▶ Task objective
Exactly the lines from the one with "finishes the script." to the one with "0.700, PF, 1, right)", both included, are to be printed again; leave out the rest.

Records
++++++++
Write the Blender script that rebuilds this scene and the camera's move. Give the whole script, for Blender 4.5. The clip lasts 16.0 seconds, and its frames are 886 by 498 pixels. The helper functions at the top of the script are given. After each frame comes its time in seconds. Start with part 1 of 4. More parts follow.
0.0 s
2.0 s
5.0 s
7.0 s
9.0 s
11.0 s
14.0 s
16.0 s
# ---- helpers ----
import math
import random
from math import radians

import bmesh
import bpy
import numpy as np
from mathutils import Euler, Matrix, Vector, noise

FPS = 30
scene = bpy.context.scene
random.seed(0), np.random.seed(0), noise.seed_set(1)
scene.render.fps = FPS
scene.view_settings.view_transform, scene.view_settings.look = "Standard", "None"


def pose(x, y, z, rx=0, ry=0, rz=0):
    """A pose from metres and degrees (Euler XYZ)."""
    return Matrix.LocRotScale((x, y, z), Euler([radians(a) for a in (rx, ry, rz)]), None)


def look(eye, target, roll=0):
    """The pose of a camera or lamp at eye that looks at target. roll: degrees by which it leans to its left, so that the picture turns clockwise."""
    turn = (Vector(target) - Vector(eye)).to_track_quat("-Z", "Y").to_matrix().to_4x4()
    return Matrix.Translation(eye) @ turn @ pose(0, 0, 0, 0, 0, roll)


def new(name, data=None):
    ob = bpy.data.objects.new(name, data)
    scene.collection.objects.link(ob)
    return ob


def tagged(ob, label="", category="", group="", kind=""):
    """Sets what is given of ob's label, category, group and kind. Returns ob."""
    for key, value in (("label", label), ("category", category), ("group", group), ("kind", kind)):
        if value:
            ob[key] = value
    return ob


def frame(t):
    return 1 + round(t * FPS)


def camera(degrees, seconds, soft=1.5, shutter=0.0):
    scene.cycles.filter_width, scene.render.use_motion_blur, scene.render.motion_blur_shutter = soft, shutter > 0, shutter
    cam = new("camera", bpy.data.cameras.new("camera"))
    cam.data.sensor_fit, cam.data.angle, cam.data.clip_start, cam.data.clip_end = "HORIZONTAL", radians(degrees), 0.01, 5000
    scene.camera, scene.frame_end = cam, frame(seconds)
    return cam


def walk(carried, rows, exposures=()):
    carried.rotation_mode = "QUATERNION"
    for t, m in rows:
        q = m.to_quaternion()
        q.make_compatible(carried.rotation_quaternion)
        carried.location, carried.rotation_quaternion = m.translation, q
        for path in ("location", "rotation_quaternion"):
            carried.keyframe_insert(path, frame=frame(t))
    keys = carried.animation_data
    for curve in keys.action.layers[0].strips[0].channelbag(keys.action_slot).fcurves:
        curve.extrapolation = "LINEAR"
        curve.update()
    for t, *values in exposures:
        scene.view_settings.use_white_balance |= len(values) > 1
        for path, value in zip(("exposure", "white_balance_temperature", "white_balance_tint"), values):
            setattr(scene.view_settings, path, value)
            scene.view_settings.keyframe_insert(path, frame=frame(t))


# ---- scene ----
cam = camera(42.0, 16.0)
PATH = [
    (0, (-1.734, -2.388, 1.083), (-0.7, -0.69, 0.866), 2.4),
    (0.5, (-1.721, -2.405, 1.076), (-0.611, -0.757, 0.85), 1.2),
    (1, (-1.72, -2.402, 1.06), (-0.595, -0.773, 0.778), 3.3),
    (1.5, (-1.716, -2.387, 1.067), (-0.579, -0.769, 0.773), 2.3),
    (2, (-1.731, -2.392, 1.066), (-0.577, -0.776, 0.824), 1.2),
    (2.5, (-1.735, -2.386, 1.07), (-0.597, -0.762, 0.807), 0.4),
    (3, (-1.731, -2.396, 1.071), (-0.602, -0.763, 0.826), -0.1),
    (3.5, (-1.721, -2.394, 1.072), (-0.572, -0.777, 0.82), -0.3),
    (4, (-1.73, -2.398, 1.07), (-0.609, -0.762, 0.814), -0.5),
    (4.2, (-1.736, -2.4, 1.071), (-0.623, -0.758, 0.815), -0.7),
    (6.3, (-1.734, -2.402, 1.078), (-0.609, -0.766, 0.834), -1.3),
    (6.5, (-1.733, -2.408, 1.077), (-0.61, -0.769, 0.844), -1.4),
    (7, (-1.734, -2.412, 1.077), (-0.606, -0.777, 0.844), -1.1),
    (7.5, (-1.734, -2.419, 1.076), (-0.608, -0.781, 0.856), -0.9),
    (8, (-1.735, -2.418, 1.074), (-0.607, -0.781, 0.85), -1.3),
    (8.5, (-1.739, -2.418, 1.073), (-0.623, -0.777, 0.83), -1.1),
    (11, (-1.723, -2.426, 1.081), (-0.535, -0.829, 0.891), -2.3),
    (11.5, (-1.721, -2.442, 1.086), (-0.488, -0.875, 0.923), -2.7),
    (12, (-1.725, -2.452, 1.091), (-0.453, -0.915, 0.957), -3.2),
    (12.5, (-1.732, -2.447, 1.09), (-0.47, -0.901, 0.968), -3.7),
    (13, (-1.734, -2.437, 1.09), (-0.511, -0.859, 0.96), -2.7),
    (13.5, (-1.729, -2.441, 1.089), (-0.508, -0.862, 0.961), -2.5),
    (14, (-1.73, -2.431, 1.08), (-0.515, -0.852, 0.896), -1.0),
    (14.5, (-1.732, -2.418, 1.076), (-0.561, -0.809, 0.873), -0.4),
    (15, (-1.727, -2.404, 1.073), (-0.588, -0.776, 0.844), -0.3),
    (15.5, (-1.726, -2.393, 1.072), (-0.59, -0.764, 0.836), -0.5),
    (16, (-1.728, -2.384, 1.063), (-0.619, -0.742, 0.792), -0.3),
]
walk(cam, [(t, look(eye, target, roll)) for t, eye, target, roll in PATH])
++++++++
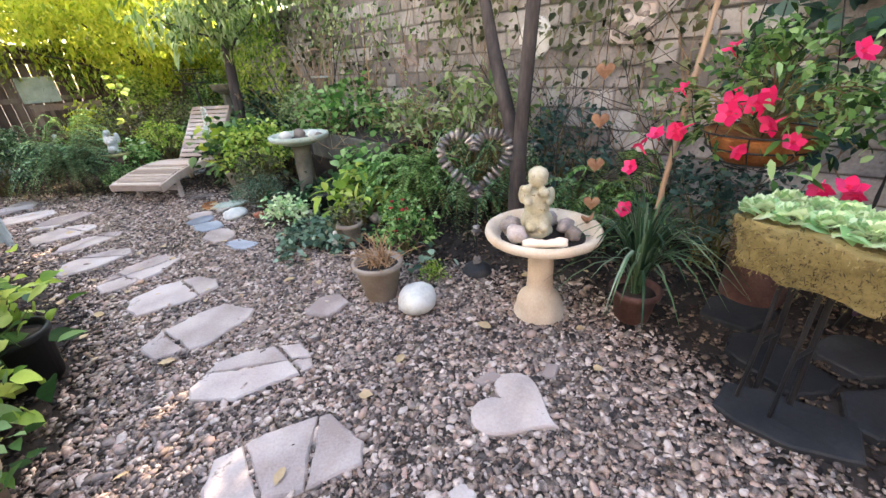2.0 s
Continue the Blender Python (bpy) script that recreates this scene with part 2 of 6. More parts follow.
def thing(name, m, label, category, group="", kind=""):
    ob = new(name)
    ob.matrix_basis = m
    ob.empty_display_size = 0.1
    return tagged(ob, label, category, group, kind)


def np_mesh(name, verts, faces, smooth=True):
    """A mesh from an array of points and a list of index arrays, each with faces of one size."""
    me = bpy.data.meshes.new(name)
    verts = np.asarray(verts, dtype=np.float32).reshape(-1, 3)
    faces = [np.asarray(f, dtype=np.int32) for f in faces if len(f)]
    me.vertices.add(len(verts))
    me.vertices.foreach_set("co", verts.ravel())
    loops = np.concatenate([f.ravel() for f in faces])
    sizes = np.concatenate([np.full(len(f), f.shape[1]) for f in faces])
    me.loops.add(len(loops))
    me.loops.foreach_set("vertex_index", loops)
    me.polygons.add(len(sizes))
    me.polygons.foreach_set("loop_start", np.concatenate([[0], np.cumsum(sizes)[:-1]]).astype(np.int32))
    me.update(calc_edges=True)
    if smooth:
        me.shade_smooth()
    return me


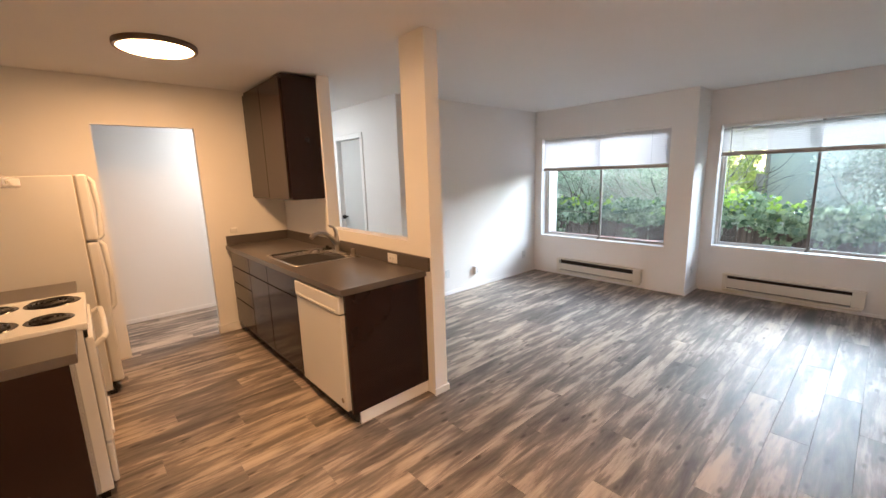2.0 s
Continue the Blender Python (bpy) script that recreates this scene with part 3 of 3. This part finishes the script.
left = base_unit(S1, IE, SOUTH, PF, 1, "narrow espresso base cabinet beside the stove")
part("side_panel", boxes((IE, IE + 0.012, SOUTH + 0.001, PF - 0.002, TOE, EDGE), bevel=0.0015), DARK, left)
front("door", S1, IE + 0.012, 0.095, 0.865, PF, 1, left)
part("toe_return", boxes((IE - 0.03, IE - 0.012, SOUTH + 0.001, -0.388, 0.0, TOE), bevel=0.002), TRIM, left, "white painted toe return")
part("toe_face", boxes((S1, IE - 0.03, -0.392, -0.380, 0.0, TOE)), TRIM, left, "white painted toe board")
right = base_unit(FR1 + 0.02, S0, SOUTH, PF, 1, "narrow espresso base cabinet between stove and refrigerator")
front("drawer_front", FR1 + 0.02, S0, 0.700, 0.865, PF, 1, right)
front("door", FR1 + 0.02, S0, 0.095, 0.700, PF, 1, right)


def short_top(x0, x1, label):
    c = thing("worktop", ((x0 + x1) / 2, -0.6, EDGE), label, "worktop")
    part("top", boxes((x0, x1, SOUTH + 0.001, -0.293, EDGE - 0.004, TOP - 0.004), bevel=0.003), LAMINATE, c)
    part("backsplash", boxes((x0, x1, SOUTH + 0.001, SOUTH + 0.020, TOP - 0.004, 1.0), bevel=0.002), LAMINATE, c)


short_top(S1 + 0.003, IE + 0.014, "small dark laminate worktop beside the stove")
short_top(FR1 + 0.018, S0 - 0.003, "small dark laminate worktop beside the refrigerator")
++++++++
▶ Solution to this problem
Continue the Blender Python (bpy) script that recreates this scene with part 3 of 3. This part finishes the script.
left = base_unit(S1, IE, SOUTH, PF, 1, "narrow espresso base cabinet beside the stove")
part("side_panel", boxes((IE, IE + 0.012, SOUTH + 0.001, PF - 0.002, TOE, EDGE), bevel=0.0015), DARK, left)
front("door", S1, IE + 0.012, 0.095, 0.865, PF, 1, left)
part("toe_return", boxes((IE - 0.03, IE - 0.012, SOUTH + 0.001, -0.388, 0.0, TOE), bevel=0.002), TRIM, left, "white painted toe return")
part("toe_face", boxes((S1, IE - 0.03, -0.392, -0.380, 0.0, TOE)), TRIM, left, "white painted toe board")
right = base_unit(FR1 + 0.02, S0, SOUTH, PF, 1, "narrow espresso base cabinet between stove and refrigerator")
front("drawer_front", FR1 + 0.02, S0, 0.700, 0.865, PF, 1, right)
front("door", FR1 + 0.02, S0, 0.095, 0.700, PF, 1, right)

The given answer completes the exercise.